I've been working on this topic for a few years, and when I started out I had this idea that maybe that didn't really matter so much. With free trade, the Internet, increased levels of migration, borders were becoming more irrelevant anyway. Obviously, it's looking less that way now as we see hard-line nationalist movements taking power in several regions. But it's notable that these nationalists (again, with some exceptions, Russia being the biggest one) don't talk much about expanding their country's territory, as they might have in previous eras. You could say it's a more inward-looking nationalism, closing up the borders and keeping the world out.
I opened the book thinking that after you traveled to places yearning for recognition, you'd be making a case for more new nation-states, for self-determination and secession. But you don't.
People assume that just by traveling to these places and giving a relatively sympathetic portrayal of the people who live there and why they're striving for statehood, I'm endorsing secessionism. I'm really not. The fact that this period of what I call “cartographical stasis” has been relatively peaceful and stable, at least in terms of interstate war, is not a coincidence. Countries rarely go to war over territory these days, and that's a good thing.
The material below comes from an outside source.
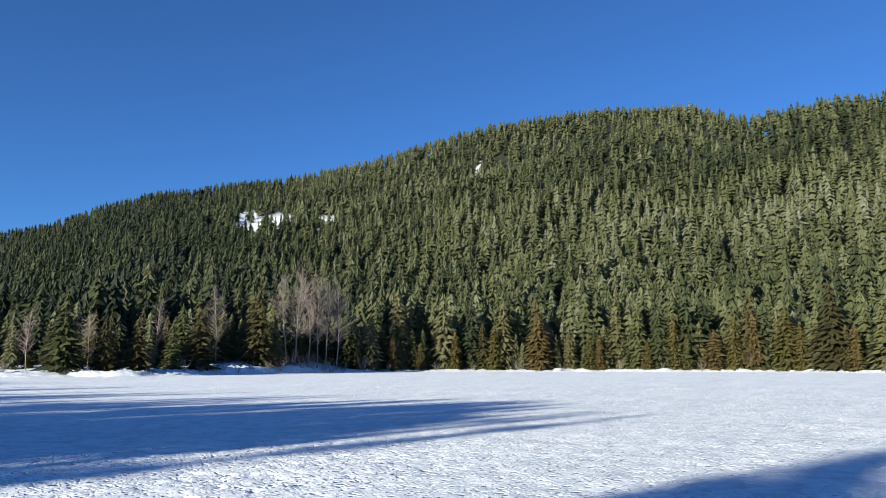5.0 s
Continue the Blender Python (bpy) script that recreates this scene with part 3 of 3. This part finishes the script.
def woods(name, forms, spots, label, material=NEEDLES_STUFF):
    """Many trees as one mesh: spots are x, y, z, height, width, tint."""
    vs, tint = [], []
    rng = np.random.default_rng(len(spots))
    pick = rng.integers(0, len(forms), len(spots))
    for k, form in enumerate(forms):
        s = spots[pick == k]
        t = rng.uniform(0, 6.283, len(s))
        p = form.reshape(-1, 3)
        c, sn = np.cos(t)[:, None], np.sin(t)[:, None]
        w = (s[:, 3] * s[:, 4])[:, None]
        lx, ly = rng.normal(0, 0.02, (2, len(s)))
        h = p[None, :, 2] * s[:, 3][:, None]
        X = (p[None, :, 0] * c - p[None, :, 1] * sn) * w + s[:, 0][:, None] + lx[:, None] * h
        Y = (p[None, :, 0] * sn + p[None, :, 1] * c) * w + s[:, 1][:, None] + ly[:, None] * h
        vs.append(np.stack([X, Y, h + s[:, 2][:, None]], -1).reshape(-1, 3))
        tint.append(np.repeat(s[:, 5], len(p)))
    v = np.concatenate(vs)
    me = soup(name, v, np.arange(len(v)).reshape(-1, 3), material)
    me.attributes.new("tint", "FLOAT", "POINT").data.foreach_set("value", np.concatenate(tint).astype(np.float32))
    return tagged(new(name, me), label, "forest", kind="stuff")


def scatter():
    """Jittered rings of trees from behind the first rows to just past the crest."""
    rng = np.random.default_rng(5)
    spots = []
    r = 165.0
    while r < 1800:
        step = 6.5 + r * 0.0048
        arc = np.arange(2.6, 178, math.degrees(step / r))
        a = arc + rng.uniform(-0.5, 0.5, len(arc)) * math.degrees(step / r)
        rr = r + rng.uniform(-0.5, 0.5, len(arc)) * step
        spots.append(np.stack([a, rr], -1))
        r += step * (0.95 if r < 720 else 1.1)
    # a closer row along the crest
    a = np.arange(13, 160, 0.42)
    for k in (-14.0, 0.0, 14.0):
        aa = a + rng.uniform(-0.2, 0.2, len(a))
        spots.append(np.stack([aa, np.interp(aa, REACH[:, 0], REACH[:, 1]) + k + rng.uniform(-6, 6, len(a))], -1))
    s = np.concatenate(spots)
    a, r = s[:, 0], s[:, 1]
    far = np.interp(a, REACH[:, 0], REACH[:, 1])
    start = shore(a) + np.interp(a, [2, 12, 18, 38, 52, 55, 58, 160, 178], [150, 120, 60, 62, 66, 44, 16, 9, 14])
    keep = (r > start) & (r < far + 45)
    a, r, far = a[keep], r[keep], far[keep]
    z = ground_z(a, r)
    x, y = polar(a, r)
    bare = cleared(a, r, z)
    keep = (~bare | (rng.random(len(a)) < np.where(a < 58, 0.07, 0.3))) & ((vnoise(x / 15, y / 15, 51) < 0.8) | (r > 0.86 * far))
    a, r, z, x, y = a[keep], r[keep], z[keep], x[keep], y[keep]
    h = np.where(r > 0.8 * np.interp(a, REACH[:, 0], REACH[:, 1]), rng.uniform(19, 27, len(a)), rng.uniform(16, 31, len(a))) * (1 + 0.15 * vnoise(x / 40, y / 40, 52)) * np.interp(a, [0, 12, 13, 30, 40, 60, 130, 150, 178], [0.7, 0.7, 0.6, 0.7, 0.85, 1.0, 1.0, 0.95, 0.8]) * np.interp(r, [300, 500, 1000, 1600], [0.88, 0.76, 0.67, 0.55])
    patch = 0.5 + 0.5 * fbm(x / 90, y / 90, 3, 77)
    # Paler from 48 to 123 degrees on the lower slope.
    pale_band = smooth(48, 72, a) * (1 - smooth(106, 123, a)) * (0.35 + 0.65 * smooth(20, 80, z)) * (1 - smooth(95, 185, z))
    # The distance term paints far haze in: ridge trees turn paler.
    tint = np.clip(0.04 + 0.45 * patch + (0.30 + 0.06 * smooth(98, 106, a)) * pale_band - 0.16 * (1 - smooth(40, 70, a)) - 0.22 * smooth(112, 135, a) + 0.16 * smooth(560, 950, r) * smooth(40, 58, a) + rng.normal(0, 0.13, len(a)), 0, 1)
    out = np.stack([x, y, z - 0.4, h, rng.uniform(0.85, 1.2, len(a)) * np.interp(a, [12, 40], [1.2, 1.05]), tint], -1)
    near = r < shore(a) + np.interp(a, [2, 12, 45, 120, 178], [90, 90, 75, 70, 40])
    high = ~near & (r > 720)
    close = ~near & (r < shore(a) + 190)
    return out[near], out[close], out[~near & ~close & ~high], out[high]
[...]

The track record of peaceful partitions is not a great one. For every Czechoslovakian “velvet divorce,” there are far more examples like Yugoslavia or the partition of India where redrawing boundaries led to border conflict and ethnic cleansing. South Sudan, the world's youngest country, is certainly a vivid case of how independence doesn't eliminate a state's underlying instability. Even in places like Kurdistan and Somaliland, which are stable and relative success stories in their regions, it's not hard to see the risk factors. After writing the book, I'm more skeptical than ever of the idea that we can eliminate ethnic conflict just by redrawing borders. Wherever you draw a new line, someone's going to find themselves on the wrong side of it.
But this book also isn't a defense of nation-states, right?
You sometimes hear certain states described as “artificial,” implying that others are “natural.” But it's not generally the case, unless maybe you're talking about Iceland or something. According to one sociologist's estimate, less than 10 percent of U.N. member countries are truly nation-states in the sense that they are overwhelmingly inhabited by one group. And states that are more homogeneous — an issue that has come to the forefront in the backlash to refugee resettlement in Europe — often got that way through decades of border conflict and ethnic cleansing. That being said, nation-states are the model we have, and I don't exactly have a better alternative.
And yet we may need to start imagining alternatives. You visited a country that may literally disappear from the map.
This is a real scenario for the country I visited, Kiribati, and other small island states, where people are starting to think about how they can preserve their economic and political rights if they have to leave their homes en masse because of climate change. One solution for Kiribati is a relocation of its population to Fiji, but that raises so many new questions: Will they still have a seat at the U. N.? Who gets access to what was their maritime territory?
Countries have ceased to exist as political entities before, but the territory and people remain, just under new rule. A nation truly vanishing is something new, and I think something that people have a hard time wrapping their heads around — including people who live in Kiribati and some of their leaders. I can sympathize. It's not easy to contemplate your country disappearing. It's not even that easy to ask about. This isn't something we're quite ready to think about yet, but we may have to — sooner than we'd like.